• _What you are asked to do_: Without the pictures, write out all the lines below exactly as they appear.

########

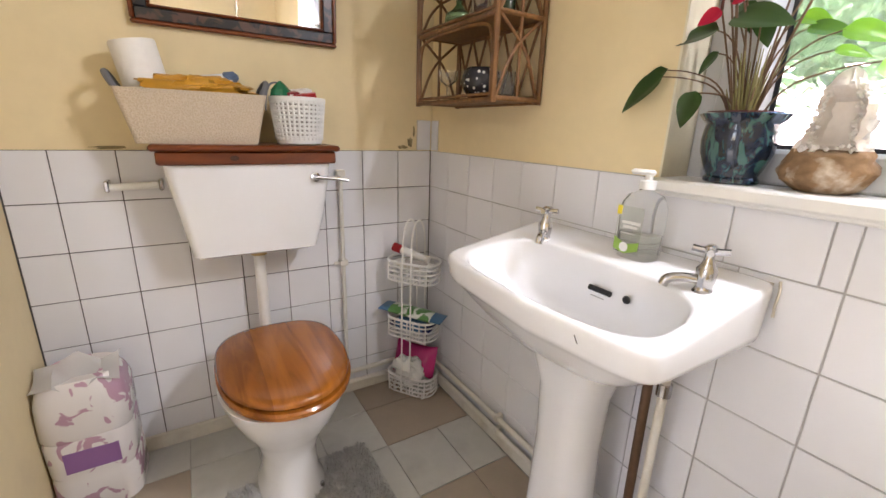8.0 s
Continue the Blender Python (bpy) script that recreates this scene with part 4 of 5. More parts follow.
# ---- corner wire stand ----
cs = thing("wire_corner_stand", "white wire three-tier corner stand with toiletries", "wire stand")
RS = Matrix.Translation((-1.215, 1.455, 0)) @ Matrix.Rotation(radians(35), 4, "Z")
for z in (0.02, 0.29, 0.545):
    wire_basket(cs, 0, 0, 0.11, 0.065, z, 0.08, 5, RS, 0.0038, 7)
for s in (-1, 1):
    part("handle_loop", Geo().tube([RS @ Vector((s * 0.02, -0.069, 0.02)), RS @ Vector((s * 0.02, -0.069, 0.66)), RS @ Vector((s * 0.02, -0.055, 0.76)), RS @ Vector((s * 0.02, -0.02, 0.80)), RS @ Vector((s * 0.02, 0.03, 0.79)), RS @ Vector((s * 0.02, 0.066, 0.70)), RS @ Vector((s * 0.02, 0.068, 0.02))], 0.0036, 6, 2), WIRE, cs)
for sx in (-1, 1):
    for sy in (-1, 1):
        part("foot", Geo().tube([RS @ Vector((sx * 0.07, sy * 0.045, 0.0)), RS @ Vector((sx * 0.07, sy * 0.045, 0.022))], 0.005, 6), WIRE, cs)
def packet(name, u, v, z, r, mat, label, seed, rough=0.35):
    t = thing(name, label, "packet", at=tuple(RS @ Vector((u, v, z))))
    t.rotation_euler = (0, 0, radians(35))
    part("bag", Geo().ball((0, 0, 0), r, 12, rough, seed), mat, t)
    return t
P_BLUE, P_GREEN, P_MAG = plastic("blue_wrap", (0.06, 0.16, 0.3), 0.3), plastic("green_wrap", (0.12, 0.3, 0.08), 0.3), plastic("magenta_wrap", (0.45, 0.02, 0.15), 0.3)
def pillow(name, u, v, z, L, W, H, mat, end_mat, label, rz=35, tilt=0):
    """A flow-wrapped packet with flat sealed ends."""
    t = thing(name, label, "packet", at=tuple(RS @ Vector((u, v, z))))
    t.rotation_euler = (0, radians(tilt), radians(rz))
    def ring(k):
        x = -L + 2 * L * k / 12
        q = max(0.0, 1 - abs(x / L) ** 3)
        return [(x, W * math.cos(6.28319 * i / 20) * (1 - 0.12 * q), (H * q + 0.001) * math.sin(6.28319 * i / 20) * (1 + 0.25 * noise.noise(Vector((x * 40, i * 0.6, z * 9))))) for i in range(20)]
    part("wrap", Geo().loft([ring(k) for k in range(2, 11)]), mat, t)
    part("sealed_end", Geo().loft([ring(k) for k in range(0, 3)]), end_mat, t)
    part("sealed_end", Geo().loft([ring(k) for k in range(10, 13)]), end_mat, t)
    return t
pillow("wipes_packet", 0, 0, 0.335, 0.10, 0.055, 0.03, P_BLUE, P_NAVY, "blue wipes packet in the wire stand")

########

• _Written answer_:
8.0 s
Continue the Blender Python (bpy) script that recreates this scene with part 4 of 5. More parts follow.
# ---- corner wire stand ----
cs = thing("wire_corner_stand", "white wire three-tier corner stand with toiletries", "wire stand")
RS = Matrix.Translation((-1.215, 1.455, 0)) @ Matrix.Rotation(radians(35), 4, "Z")
for z in (0.02, 0.29, 0.545):
    wire_basket(cs, 0, 0, 0.11, 0.065, z, 0.08, 5, RS, 0.0038, 7)
for s in (-1, 1):
    part("handle_loop", Geo().tube([RS @ Vector((s * 0.02, -0.069, 0.02)), RS @ Vector((s * 0.02, -0.069, 0.66)), RS @ Vector((s * 0.02, -0.055, 0.76)), RS @ Vector((s * 0.02, -0.02, 0.80)), RS @ Vector((s * 0.02, 0.03, 0.79)), RS @ Vector((s * 0.02, 0.066, 0.70)), RS @ Vector((s * 0.02, 0.068, 0.02))], 0.0036, 6, 2), WIRE, cs)
for sx in (-1, 1):
    for sy in (-1, 1):
        part("foot", Geo().tube([RS @ Vector((sx * 0.07, sy * 0.045, 0.0)), RS @ Vector((sx * 0.07, sy * 0.045, 0.022))], 0.005, 6), WIRE, cs)
def packet(name, u, v, z, r, mat, label, seed, rough=0.35):
    t = thing(name, label, "packet", at=tuple(RS @ Vector((u, v, z))))
    t.rotation_euler = (0, 0, radians(35))
    part("bag", Geo().ball((0, 0, 0), r, 12, rough, seed), mat, t)
    return t
P_BLUE, P_GREEN, P_MAG = plastic("blue_wrap", (0.06, 0.16, 0.3), 0.3), plastic("green_wrap", (0.12, 0.3, 0.08), 0.3), plastic("magenta_wrap", (0.45, 0.02, 0.15), 0.3)
def pillow(name, u, v, z, L, W, H, mat, end_mat, label, rz=35, tilt=0):
    """A flow-wrapped packet with flat sealed ends."""
    t = thing(name, label, "packet", at=tuple(RS @ Vector((u, v, z))))
    t.rotation_euler = (0, radians(tilt), radians(rz))
    def ring(k):
        x = -L + 2 * L * k / 12
        q = max(0.0, 1 - abs(x / L) ** 3)
        return [(x, W * math.cos(6.28319 * i / 20) * (1 - 0.12 * q), (H * q + 0.001) * math.sin(6.28319 * i / 20) * (1 + 0.25 * noise.noise(Vector((x * 40, i * 0.6, z * 9))))) for i in range(20)]
    part("wrap", Geo().loft([ring(k) for k in range(2, 11)]), mat, t)
    part("sealed_end", Geo().loft([ring(k) for k in range(0, 3)]), end_mat, t)
    part("sealed_end", Geo().loft([ring(k) for k in range(10, 13)]), end_mat, t)
    return t
pillow("wipes_packet", 0, 0, 0.335, 0.10, 0.055, 0.03, P_BLUE, P_NAVY, "blue wipes packet in the wire stand")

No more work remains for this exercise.